The Exciting Discovery of an Epic Library Catalogue

The Exciting Discovery of an Epic Library Catalogue
Epic Library Catalogue
OK, so not THE epic library catalogue, but a proof from the 1861 Melbourne Public Library catalogue via State Library Victoria

Sometimes it’s funny what you find isn’t it? You start an internet search with a clear goal, and this leads to that, which comes round to the other. And before you know it, the day’s gone and you haven’t found what you were looking for.

Though you may have found something interesting instead.

Like an epic library catalogue from the sixteenth century!

The Epic Library Catalogue

According to Alison Flood, a 500 year old record of Hernando Colón’s library catalogue was recently discovered.

Seemingly Colón (1488 – 1539), illegitimate son of the Christopher Columbus, was an avid reader. He collected everything he could get his hands on – from the classics, to news, to almanacs.

In fact, he spent the last 30 years of his life travelling the world collecting books. He wanted to build the world’s largest library.

A concern I can completely sympathise with.

A “big” library of the time was around 3,000 books, yet he managed to collect an epic catalogue of more than 15,000. You could say he achieved his goal.

Flood quotes Dr Edward Wilson-Lee of Cambridge University (England); Colón purchased 700 books in Nuremberg in December 1521, and another thousand in January 1522.

He also hired a bunch of people to read and summarise each of the books. An old, old school Cliff Notes or Blinkist. Each record includes cost and other purchase information, plus coordinates to allow for for easy retrieval. Or as Wilson-Lee likens it, “the world’s first search engine.” Or as Sharon Hill describes it, “an ancient bestsellers list.”

The result is/was the Libro de los Epítomes. The hand-written manuscript is more than 30 cm (1′) wide and contains more than 2,000 pages summarising about 15,000 titles. Many lost to us in their full written form.

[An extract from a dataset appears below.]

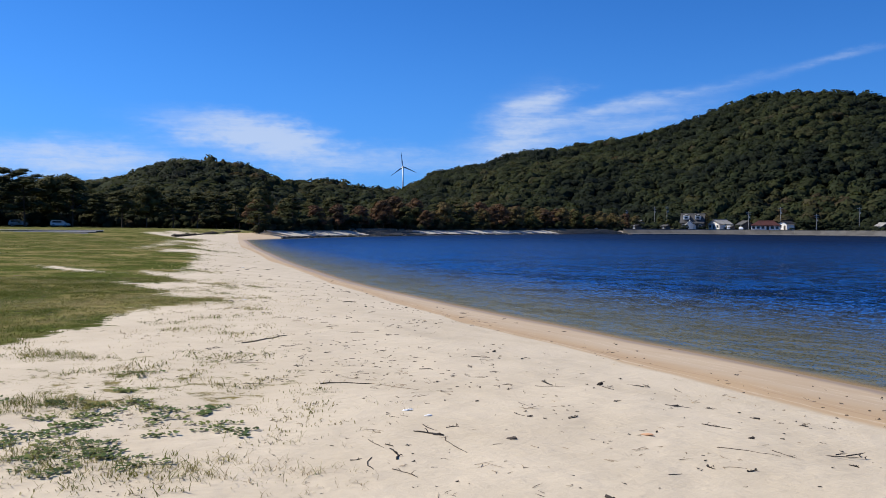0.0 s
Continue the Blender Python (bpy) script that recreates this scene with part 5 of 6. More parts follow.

Less than 4,000 of Colón’s original collection remain as the Biblioteca Colombina in the Seville Cathedral.

The Discovery

The discovery of the catalogue is an adventure in itself.

The Libro de los Epítomes was part of the collection of Icelandic scholar Árni Magnússon (1663-1730) (now known as the Arnamagnæan Collection) who donated it to the University of Copenhagen on his death.

The University speculates the catalogue was originally part of the collection owned by Gaspar de Guzmán, Count-Duke of Olivares (1587-1645). They believe it arrived in Denmark via Cornelius Lerche (1615-1681), Danish envoy to the Spanish Court during the 1650s and 60s.

The catalogue was discovered in the mainly Icelandic language collection by Professor Guy Lazure (medieval and Renaissance Europe historian), of the Canadian University of Windsor in 2013. He told Hill there was “an Indiana Jones feel to it”.

The manuscript was then verified by Mark McDonald (curator Italian, Spanish, Mexican, and early French prints and illustrated books at New York’s Metropolitan Museum of Art), Wilson-Lee and José María Pérez Fernández (University of Granada).

If you’re interested in looking at Libro de los Epítomes, the Arnamagnæan Institute is digitising it, though it’s not yet clear what access will like, or whether it will remain in the original Latin or be translated into other modern languages.

If you’d like to know more about Hernando Colón, Dr Wilson-Lee’s book The Catalogue of Shipwrecked Books: Young Columbus and the Quest for a Universal Library is probably the place to start.

And if you’d like to know more about Colón’s library, you’ll have to wait until 2020 when Wilson-Lee and Pérez Fernández book new will be released.